--- Start ---

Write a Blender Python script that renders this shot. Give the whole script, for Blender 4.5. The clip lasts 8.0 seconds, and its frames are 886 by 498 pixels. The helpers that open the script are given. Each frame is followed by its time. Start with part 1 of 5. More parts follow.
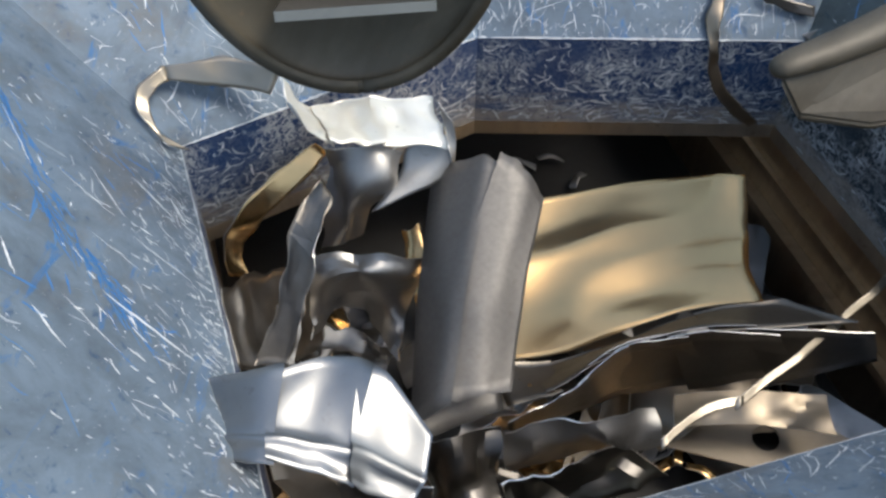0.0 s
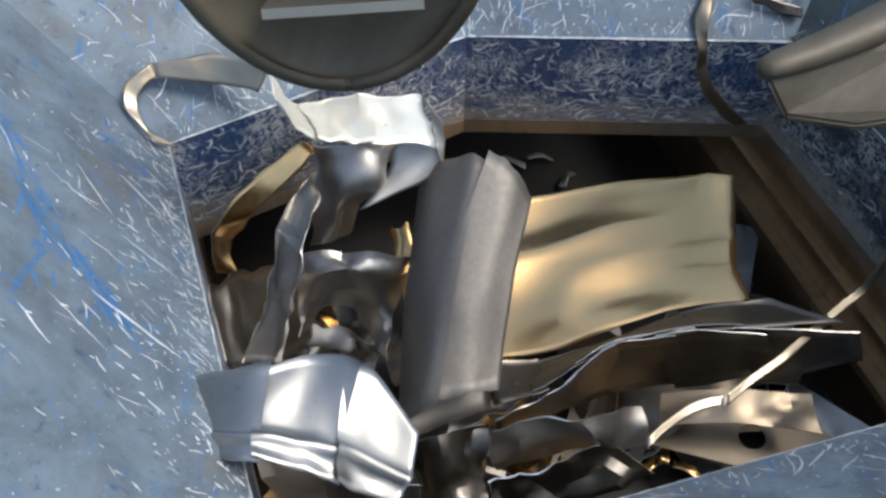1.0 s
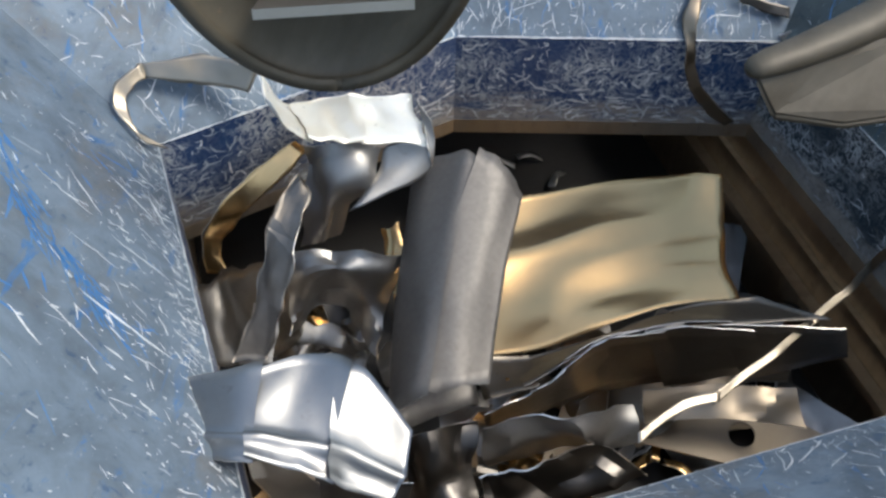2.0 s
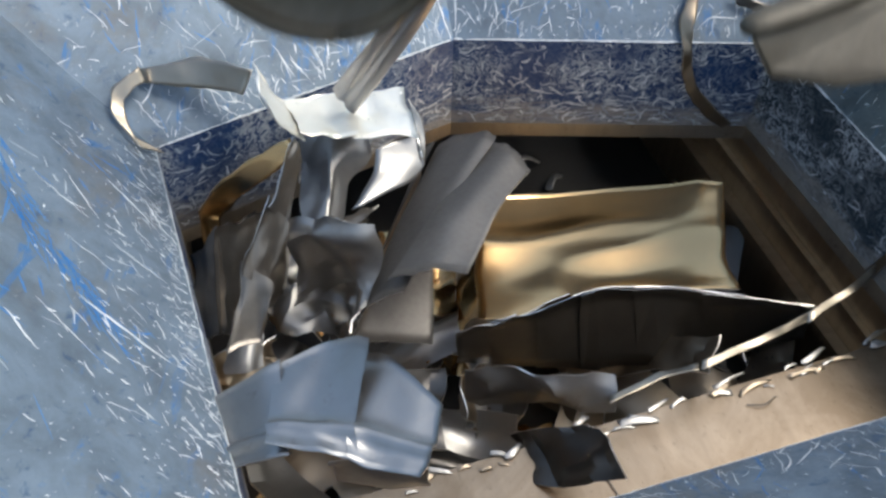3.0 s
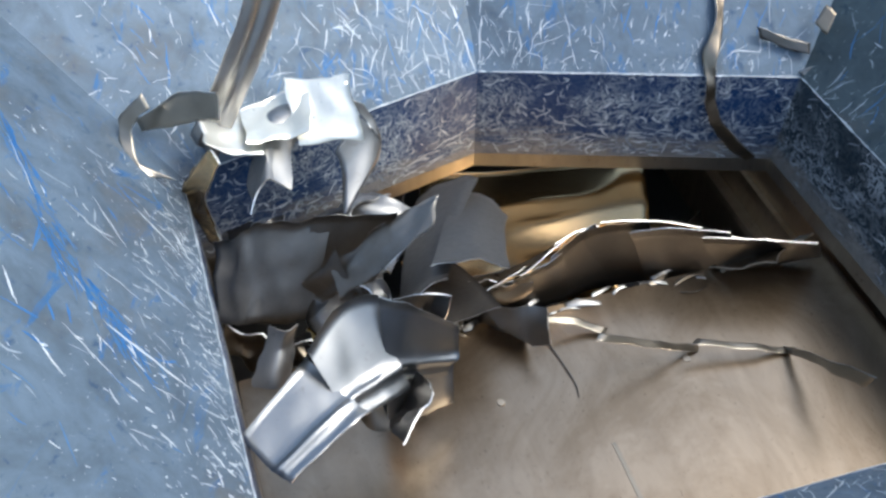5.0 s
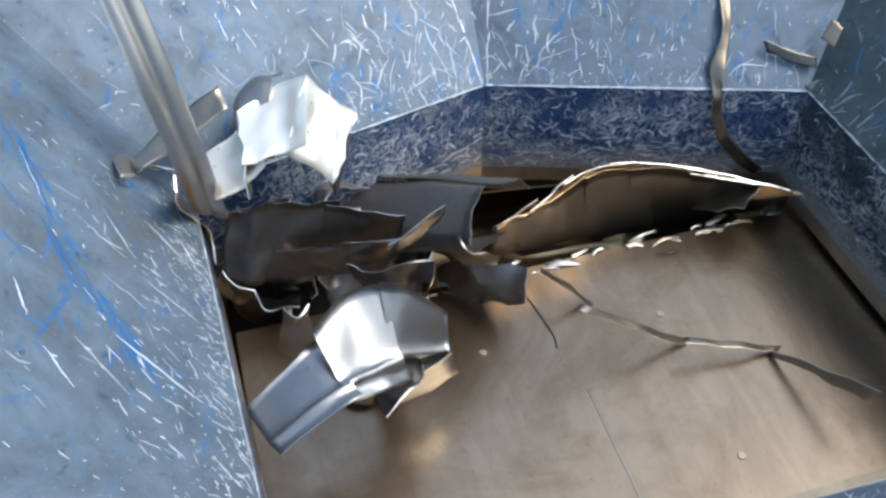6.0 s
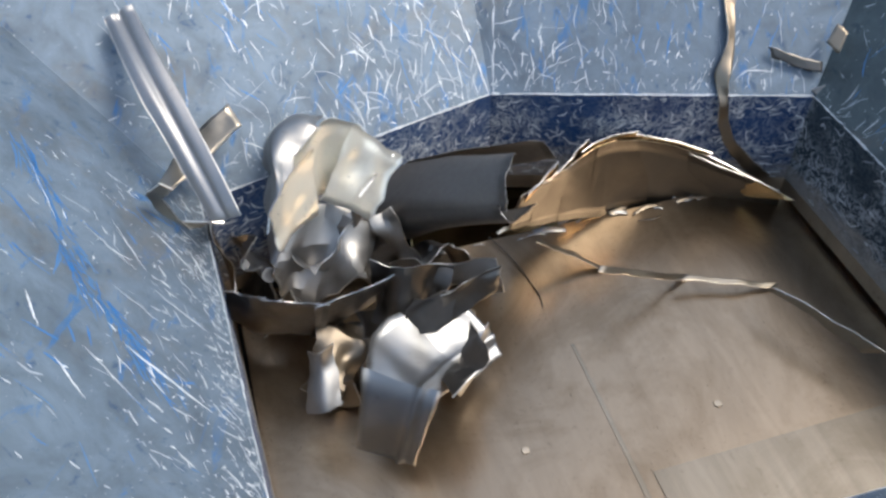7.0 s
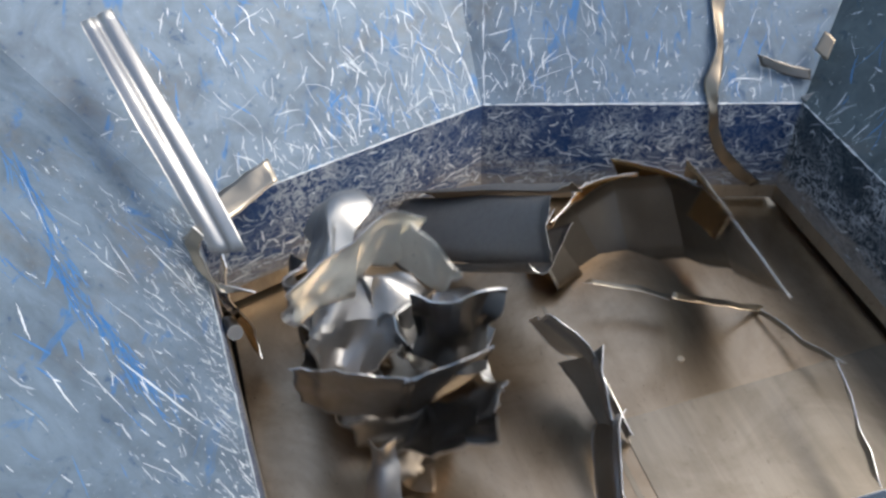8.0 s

--- End ---

→ Aim:
Send back the data above word for word, with the pictures left out.

→ Final answer:
Write a Blender Python script that renders this shot. Give the whole script, for Blender 4.5. The clip lasts 8.0 seconds, and its frames are 886 by 498 pixels. The helpers that open the script are given. Each frame is followed by its time. Start with part 1 of 5. More parts follow.
0.0 s
1.0 s
2.0 s
3.0 s
5.0 s
6.0 s
7.0 s
8.0 s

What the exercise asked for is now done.